Regenerative Circuit
This component is the part that the author must build over the course of the project. The regenerative braking circuit is in some ways a simple switch that sits between the controller and the motor. When regenerative braking is engaged (using a switch on the handle bar), the regenerative braking circuit cuts the connection from the controller to the motor and instead puts a load on the motor because of some very low resistance components like shunts. A shunt is basically a very low resistance resistor placed in a circuit.
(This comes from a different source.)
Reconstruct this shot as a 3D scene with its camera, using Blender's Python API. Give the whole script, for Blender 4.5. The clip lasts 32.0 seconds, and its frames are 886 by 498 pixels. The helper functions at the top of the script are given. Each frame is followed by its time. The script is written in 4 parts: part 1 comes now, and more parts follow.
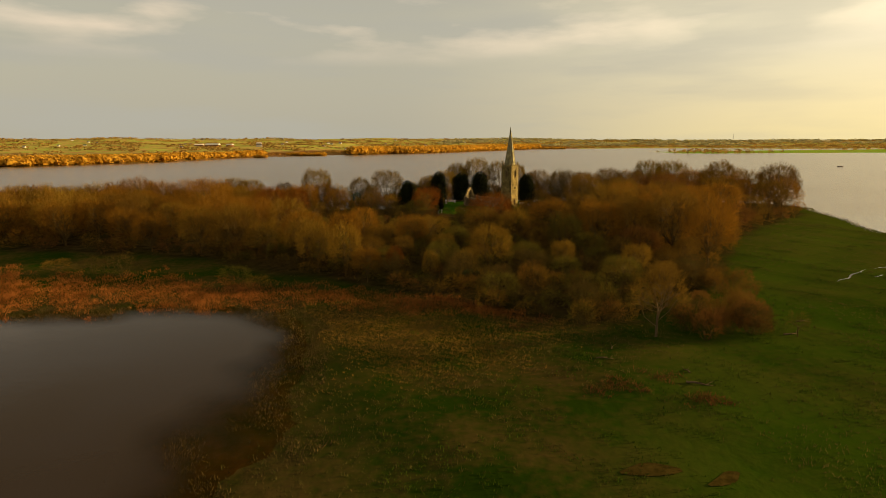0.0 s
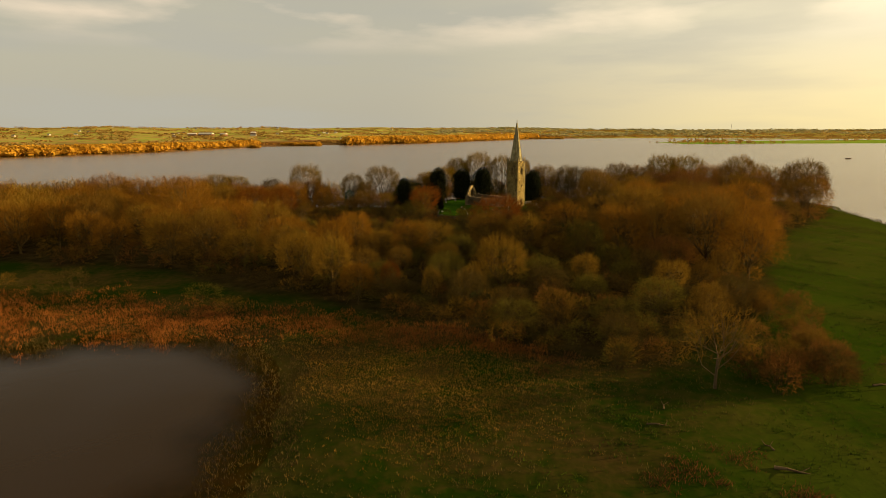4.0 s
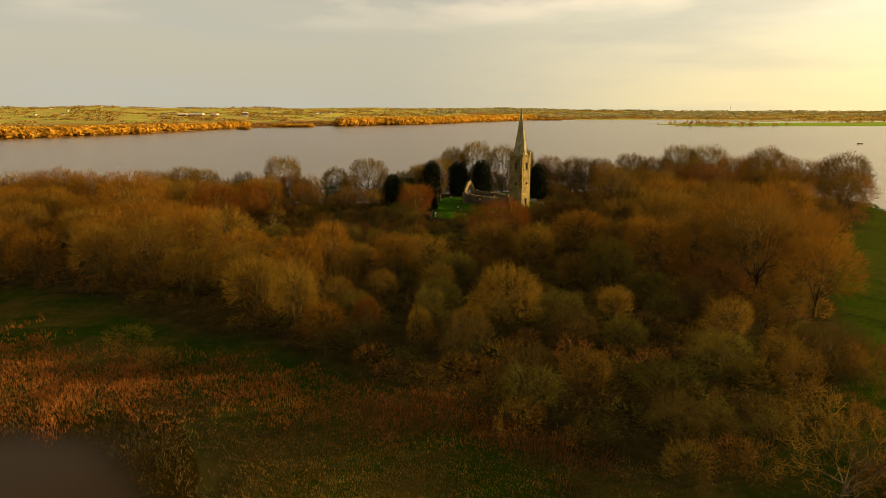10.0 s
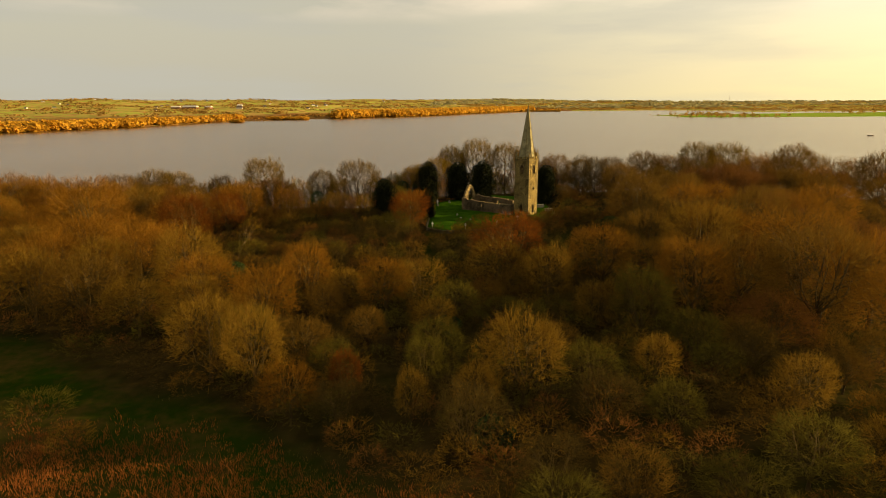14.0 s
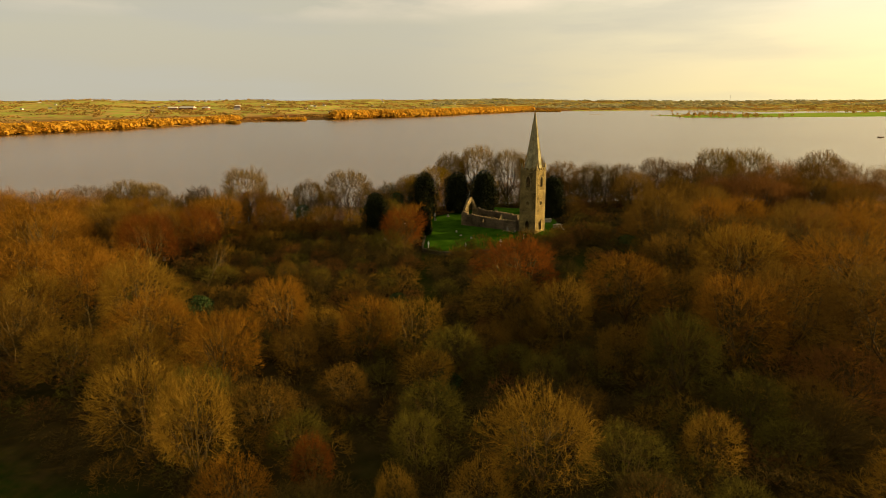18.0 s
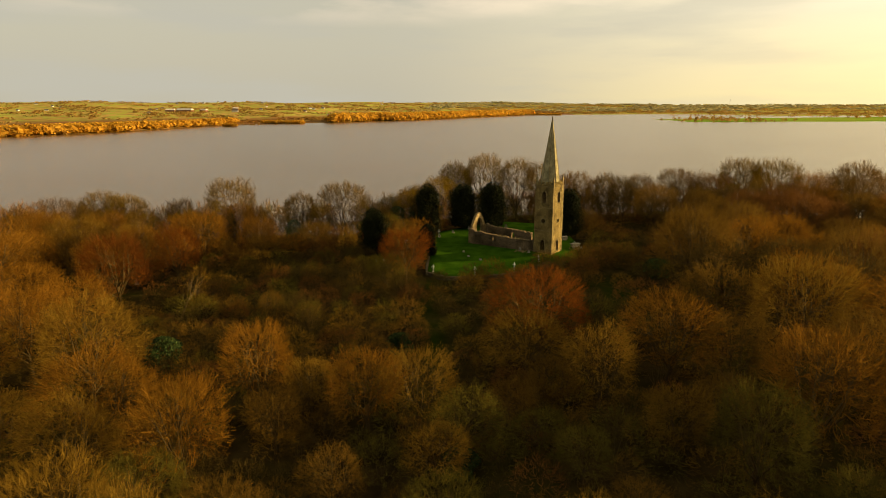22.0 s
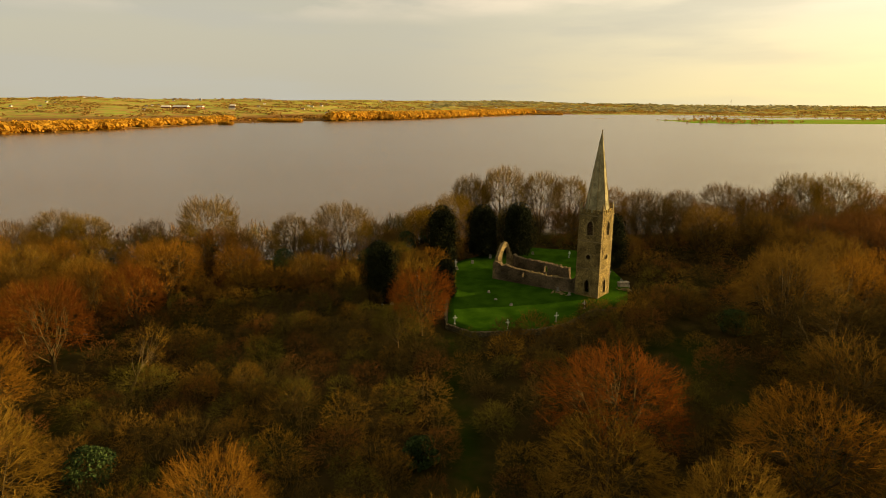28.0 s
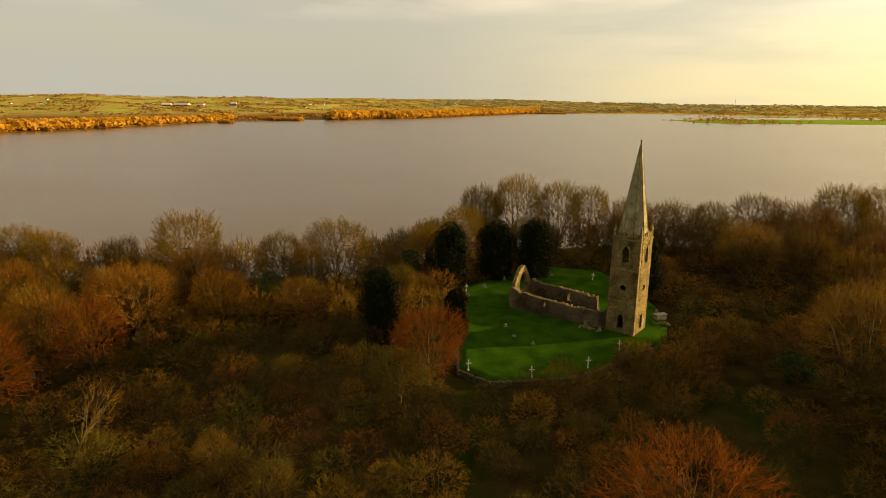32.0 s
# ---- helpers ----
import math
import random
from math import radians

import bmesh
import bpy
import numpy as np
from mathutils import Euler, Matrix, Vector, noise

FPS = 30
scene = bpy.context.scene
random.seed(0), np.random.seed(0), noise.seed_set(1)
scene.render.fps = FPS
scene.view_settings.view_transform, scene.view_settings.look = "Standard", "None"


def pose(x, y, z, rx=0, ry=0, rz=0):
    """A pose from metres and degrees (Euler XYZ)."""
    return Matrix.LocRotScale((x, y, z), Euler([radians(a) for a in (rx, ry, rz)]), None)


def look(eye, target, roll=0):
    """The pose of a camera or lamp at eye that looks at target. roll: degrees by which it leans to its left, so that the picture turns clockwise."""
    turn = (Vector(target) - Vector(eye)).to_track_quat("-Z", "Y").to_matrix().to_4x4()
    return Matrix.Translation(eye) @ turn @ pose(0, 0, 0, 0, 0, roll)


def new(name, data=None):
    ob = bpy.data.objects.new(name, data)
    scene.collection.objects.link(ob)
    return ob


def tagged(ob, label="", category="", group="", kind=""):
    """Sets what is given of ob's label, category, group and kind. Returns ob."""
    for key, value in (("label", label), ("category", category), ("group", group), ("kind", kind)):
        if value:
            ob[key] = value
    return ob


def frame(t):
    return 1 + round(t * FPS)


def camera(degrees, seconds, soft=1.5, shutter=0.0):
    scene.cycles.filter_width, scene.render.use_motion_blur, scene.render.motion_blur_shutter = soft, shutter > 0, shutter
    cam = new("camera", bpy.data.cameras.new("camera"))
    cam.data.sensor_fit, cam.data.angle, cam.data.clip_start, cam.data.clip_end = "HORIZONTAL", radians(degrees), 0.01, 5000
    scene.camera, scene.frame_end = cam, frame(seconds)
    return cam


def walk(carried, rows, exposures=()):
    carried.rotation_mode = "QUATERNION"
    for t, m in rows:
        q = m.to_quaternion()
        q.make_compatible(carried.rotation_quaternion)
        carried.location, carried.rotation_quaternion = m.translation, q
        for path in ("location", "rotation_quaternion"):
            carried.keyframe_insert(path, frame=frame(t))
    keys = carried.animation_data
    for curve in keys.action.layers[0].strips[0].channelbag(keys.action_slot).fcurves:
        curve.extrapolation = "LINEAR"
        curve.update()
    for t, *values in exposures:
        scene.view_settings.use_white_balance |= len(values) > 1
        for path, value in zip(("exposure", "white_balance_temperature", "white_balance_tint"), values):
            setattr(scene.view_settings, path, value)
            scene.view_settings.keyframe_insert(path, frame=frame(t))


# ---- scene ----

One can measure the voltage drop across it, and from that information calculate current, power, etc. (Note also that the lower the resistance in a circuit the greater the load is on the power source, so a component like a shunt puts a heavy load on the regenerative circuit, which is what is needed for braking.) As the wheel is kept spinning by its forward momentum, the torque from the load will slow the wheel down, thus creating the braking effect. The regenerative circuit will also have to protect the controller from any back EMF. Finally the regenerative braking circuit will include a way to store the recovered energy back into a capacitor or into the batteries. The preliminary sketches (Figure 5) are based on Brett White’s design.